If it helps, I'm working on this for Android, so you will be able to use any libraries that it provides (or one for Java).
I would ask native speakers of the languages you want to target. If all the languages use the same construct (a comma between all the elements except for the last one), then simply build a comma separated list of the n - 1 elements, and use an externalized pattern and use java.util.MessageFormat to build the whole sentence with the n - 1 elements string as first argument and the nth element as second argument. You might also externalize the separator (comma in English) to make it more flexible if needed.
If some languages use another construct, then define several Strategy implementations, externalize the name of the strategy in order to know which strategy to use for a given locale, and then ask the appropriate strategy to format the list for you. The strategy for English would use the algorithm described above. The strategy for another language would use a different way of joining the elements together, but it could be reused for several languages using externalized patterns if those languages use the same construct but with different words.
Note that it's because it's so difficult that most of the programs simply do List of what I like: bread, meat.
The problem, of course, is knowing the other languages. I don't know how you'd do it accurately without finding native speakers for your target languages. Google Translate is an option, but you should still have someone who speaks the language proofread it.
Android has this built-in functionality in the Plurals string resources.
Their documentation provides examples in English (res/valules/strings.xml) and also in another language (placed in res/values-pl/strings.xml)

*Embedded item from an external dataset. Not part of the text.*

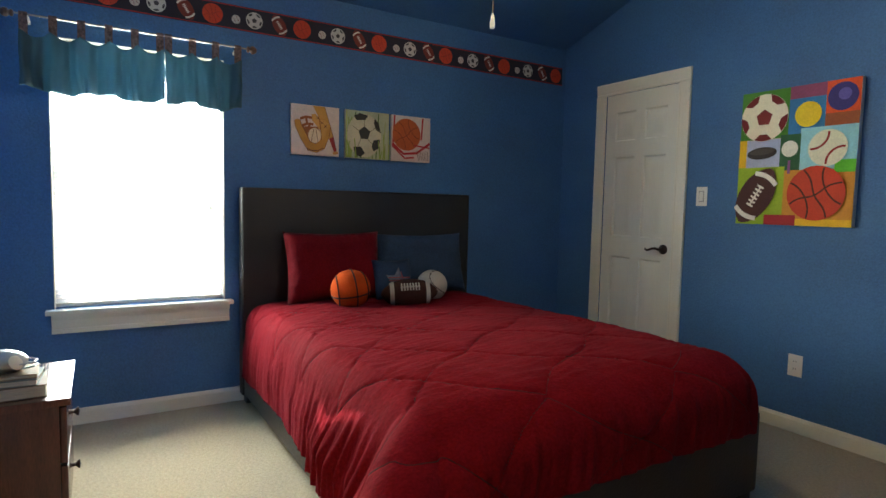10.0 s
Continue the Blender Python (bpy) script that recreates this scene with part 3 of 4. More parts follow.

Valid quantities: {zero, one, two, few, many, other}
Their example:
<?xml version="1.0" encoding="utf-8"?>
<resources>
<plurals name="numberOfSongsAvailable">
<item quantity="one">One song found.</item>
<item quantity="other">%d songs found.</item>
</plurals>
</resources>
So it seems like their approach is to use longer sentence fragments than just the individual words and plurals.
Very difficult. Take french for example: it uses articles in front of each noun. Your example would be:
J'aime manger des pommes, des poires et des oranges.
Or better:
J'aime les pommes, les poires et les oranges.
(Literally: I like the apples, the pears and the oranges).
So it's no longer only a problem of conjunctions. It's a matter of different grammatical rules that goes beyond conjunctions. Needless to say that other languages may raise totally different issues.
This is unfortunately nearly impossible to do. That is because of conjugation on one side and different forms depending on gender on the other. English doesn't have that distinction but many (most of?) other languages do. To make the matter worse, verb form might depend on the following noun (both gender-dependent form and conjugation).
Instead of such nice sentences, we tend to use lists of things, for example:
The list of things I would like to eat:
apples
pears
oranges
I am afraid that this is the only reasonable thing to do (variable, modifiable list).
Are there any Java API(s) which will provide plural form of English words (e.g. cacti for cactus)?
Check Evo Inflector which implements English pluralization algorithm based on Damian Conway paper "An Algorithmic Approach to English Pluralization".
The library is tested against data from Wiktionary and reports 100% success rate for 1000 most used English words and 70% success rate for all the words listed in Wiktionary.
If you want even more accuracy you can take Wiktionary dump and parse it to create the database of singular to plural mappings. Take into account that due to the open nature of Wiktionary some data there might by incorrect.
Example Usage:
English.plural("Facility", 1)); // == "Facility"
English.plural("Facility", 2)); // == "Facilities"
jibx-tools provides a convenient pluralizer/depluralizer.
Groovy test:
NameConverter nameTools = new DefaultNameConverter();
assert nameTools.depluralize("apples") == "apple"
nameTools.pluralize("apple") == "apples"
I know there is simple pluralize() function in Ruby on Rails, maybe you could get that through JRuby. The problem really isn't easy, I saw pages of rules on how to pluralize and it wasn't even complete. Some rules are not algorithmic - they depend on stem origin etc. which isn't easily obtained. So you have to decide how perfect you want to be.
considering java, have a look at modeshapes Inflector-Class as member of the package org.modeshape.common.text. Or google for "inflector" and "randall hauch".
Its hard to find this kind of API. rather you need to find out some websservice which can serve your purpose. Check this. I am not sure if this can help you..
(I tried to put word cacti and got cactus somewhere in the response).
If you can harness javascript, I created a lightweight (7.19 KB) javascript for this. Or you could port my script over to Java. Very easy to use:
pluralizer.run('goose') --> 'geese'
pluralizer.run('deer') --> 'deer'
pluralizer.run('can') --> 'cans'
https://github.com/rhroyston/pluralizer-js
BTW: It looks like cacti to cactus is a super special conversion (most ppl are going to say '1 cactus' anyway). Easy to add that if you want to. The source code is easy to read / update.
Wolfram|Alpha return a list of inflection forms for a given word.
See this as an example:
http://www.wolframalpha.com/input/?i=word+cactus+inflected+forms
And here is their API:
http://products.wolframalpha.com/api/